In this provocative new book, Mark Christian Thompson addresses the startling fact that many African American intellectuals in the 1930s sympathized with fascism, seeing in its ideology a means of envisioning new modes of African American political resistance. Thompson surveys the work and thought of several authors and asserts that their sometimes positive reaction to generic European fascism, and its transformation into black fascism, is crucial to any understanding of Depression-era African American literary culture.

The book considers the high regard that "Back to Africa" advocate Marcus Garvey expressed for fascist dictators and explores the common ground he shared with George Schuyler and Claude McKay, writers with whom Garvey is generally thought to be at odds. Thompson reveals how fascism informed a rejection of Marxism by McKay--as well as by Arna Bontemps, whose Drums at Dusk depicts communism as antithetical to any black revolution. A similarly authoritarian stance is examined in the work of Zora Neale Hurston, where the striving for a fascist sovereignty presents itself as highly critical of Nazism while nonetheless sharing many of its tenets. The book concludes with an investigation of Richard Wright’s The Outsider and its murderous protagonist, Cross Damon, who articulates fascist drives already present, if latent, in Native Son’s Bigger Thomas. Unencumbered by the historical or biblical references of the earlier work, Damon personifies the essence of black fascism.

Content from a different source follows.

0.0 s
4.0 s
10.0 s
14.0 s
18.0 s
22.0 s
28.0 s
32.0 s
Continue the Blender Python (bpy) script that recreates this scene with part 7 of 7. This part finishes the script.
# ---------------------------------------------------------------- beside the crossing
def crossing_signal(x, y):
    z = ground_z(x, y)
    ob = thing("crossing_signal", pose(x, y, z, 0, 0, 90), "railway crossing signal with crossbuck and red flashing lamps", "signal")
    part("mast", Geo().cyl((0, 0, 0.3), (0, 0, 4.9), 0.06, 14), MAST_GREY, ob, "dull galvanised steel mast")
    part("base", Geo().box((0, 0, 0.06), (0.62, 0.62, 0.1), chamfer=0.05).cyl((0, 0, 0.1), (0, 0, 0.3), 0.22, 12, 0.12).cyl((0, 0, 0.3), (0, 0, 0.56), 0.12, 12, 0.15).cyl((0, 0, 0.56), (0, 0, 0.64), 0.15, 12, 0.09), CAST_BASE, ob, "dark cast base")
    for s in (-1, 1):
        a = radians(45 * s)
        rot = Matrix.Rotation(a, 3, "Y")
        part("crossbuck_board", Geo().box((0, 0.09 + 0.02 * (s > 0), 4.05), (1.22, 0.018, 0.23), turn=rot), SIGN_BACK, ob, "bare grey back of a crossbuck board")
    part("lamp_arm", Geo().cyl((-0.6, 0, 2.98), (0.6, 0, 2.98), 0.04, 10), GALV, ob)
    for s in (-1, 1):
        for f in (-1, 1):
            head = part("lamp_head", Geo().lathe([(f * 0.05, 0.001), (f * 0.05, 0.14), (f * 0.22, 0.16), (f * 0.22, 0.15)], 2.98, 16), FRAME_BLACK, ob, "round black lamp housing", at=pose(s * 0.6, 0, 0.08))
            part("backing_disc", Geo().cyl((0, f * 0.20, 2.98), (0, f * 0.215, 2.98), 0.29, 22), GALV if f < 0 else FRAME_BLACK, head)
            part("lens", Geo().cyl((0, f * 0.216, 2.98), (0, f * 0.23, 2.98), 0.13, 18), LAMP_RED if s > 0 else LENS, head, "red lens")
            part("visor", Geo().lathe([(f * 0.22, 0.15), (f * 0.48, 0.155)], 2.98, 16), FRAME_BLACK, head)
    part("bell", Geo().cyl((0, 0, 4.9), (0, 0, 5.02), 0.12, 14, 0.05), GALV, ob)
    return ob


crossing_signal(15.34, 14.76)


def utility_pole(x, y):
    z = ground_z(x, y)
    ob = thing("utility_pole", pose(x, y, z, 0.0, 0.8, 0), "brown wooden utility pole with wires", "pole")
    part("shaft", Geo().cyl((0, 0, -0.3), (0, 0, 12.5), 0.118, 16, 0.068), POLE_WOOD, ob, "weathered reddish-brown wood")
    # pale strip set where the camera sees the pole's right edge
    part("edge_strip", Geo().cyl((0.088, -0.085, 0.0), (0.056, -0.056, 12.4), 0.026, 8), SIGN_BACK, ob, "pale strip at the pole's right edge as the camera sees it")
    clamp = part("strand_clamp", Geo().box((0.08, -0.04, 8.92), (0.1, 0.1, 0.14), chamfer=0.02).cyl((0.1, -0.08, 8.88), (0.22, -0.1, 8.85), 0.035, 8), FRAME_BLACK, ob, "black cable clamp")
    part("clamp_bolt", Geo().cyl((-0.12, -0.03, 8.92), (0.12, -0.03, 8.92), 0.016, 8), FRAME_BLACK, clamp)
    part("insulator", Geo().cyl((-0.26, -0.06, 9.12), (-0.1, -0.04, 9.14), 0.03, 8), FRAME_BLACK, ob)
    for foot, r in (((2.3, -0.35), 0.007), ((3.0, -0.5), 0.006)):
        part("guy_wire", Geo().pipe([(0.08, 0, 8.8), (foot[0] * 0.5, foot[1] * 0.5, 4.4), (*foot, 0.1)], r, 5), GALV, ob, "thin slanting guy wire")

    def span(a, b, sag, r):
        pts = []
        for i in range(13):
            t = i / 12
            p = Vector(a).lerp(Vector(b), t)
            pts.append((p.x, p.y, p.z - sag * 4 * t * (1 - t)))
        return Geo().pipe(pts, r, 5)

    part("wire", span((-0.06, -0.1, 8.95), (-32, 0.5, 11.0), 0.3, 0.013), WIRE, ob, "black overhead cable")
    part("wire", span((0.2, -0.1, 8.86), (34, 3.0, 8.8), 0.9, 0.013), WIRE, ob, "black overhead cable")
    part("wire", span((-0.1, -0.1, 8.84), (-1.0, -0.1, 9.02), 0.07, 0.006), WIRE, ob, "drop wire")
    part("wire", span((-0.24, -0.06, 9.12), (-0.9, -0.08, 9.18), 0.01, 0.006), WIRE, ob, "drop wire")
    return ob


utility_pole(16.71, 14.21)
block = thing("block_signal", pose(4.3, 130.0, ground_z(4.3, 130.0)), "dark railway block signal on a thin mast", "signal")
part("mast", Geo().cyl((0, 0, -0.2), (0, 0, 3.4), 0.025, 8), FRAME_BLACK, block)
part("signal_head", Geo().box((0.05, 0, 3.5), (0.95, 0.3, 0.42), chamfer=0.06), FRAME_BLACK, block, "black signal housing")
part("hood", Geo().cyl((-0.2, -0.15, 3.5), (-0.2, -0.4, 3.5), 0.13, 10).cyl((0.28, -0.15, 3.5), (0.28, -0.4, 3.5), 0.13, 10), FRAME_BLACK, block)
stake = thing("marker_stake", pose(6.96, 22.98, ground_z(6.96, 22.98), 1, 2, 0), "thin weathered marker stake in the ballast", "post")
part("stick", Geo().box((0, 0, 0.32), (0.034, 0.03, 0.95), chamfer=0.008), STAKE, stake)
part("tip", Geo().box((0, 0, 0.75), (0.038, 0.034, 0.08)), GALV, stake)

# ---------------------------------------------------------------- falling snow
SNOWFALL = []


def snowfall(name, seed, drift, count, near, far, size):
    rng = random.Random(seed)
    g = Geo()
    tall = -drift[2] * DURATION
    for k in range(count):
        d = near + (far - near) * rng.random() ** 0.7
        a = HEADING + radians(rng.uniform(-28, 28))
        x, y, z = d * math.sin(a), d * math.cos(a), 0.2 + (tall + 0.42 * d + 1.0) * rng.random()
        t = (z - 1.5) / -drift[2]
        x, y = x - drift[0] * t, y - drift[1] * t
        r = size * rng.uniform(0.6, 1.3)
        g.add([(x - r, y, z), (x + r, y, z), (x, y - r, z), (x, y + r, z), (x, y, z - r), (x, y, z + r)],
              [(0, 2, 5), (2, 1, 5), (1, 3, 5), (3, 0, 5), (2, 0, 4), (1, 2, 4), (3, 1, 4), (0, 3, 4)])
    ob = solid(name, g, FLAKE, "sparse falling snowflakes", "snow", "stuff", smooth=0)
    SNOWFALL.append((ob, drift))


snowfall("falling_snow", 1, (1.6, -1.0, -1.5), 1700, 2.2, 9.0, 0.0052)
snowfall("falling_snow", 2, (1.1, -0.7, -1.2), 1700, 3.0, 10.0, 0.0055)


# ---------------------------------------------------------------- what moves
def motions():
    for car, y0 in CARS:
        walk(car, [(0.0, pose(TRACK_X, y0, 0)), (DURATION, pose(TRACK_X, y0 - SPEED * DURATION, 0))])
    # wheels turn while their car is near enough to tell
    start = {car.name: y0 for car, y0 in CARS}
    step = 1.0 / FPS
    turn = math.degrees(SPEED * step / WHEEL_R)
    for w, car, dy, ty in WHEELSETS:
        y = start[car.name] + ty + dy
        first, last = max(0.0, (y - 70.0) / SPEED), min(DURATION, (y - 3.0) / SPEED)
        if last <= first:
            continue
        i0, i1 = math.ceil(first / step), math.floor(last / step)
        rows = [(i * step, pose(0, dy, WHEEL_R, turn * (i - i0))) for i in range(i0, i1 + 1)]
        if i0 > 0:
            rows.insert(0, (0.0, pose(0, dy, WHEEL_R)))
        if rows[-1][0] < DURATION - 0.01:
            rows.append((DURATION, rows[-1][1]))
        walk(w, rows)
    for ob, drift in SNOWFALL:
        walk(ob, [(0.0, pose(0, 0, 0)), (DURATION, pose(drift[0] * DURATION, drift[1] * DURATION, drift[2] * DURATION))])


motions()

Taking on a subject generally ignored or denied in African American cultural and literary studies, Black Fascisms seeks not only to question the prominence of the Left in the political thought of a generation of writers but to change how we view African American literature in general. Encompassing political theory, cultural studies, critical theory, and historicism, the book will challenge readers in numerous fields, providing a new model for thinking about the political and transnational in African American culture and shedding new light on our understanding of fascism between the wars.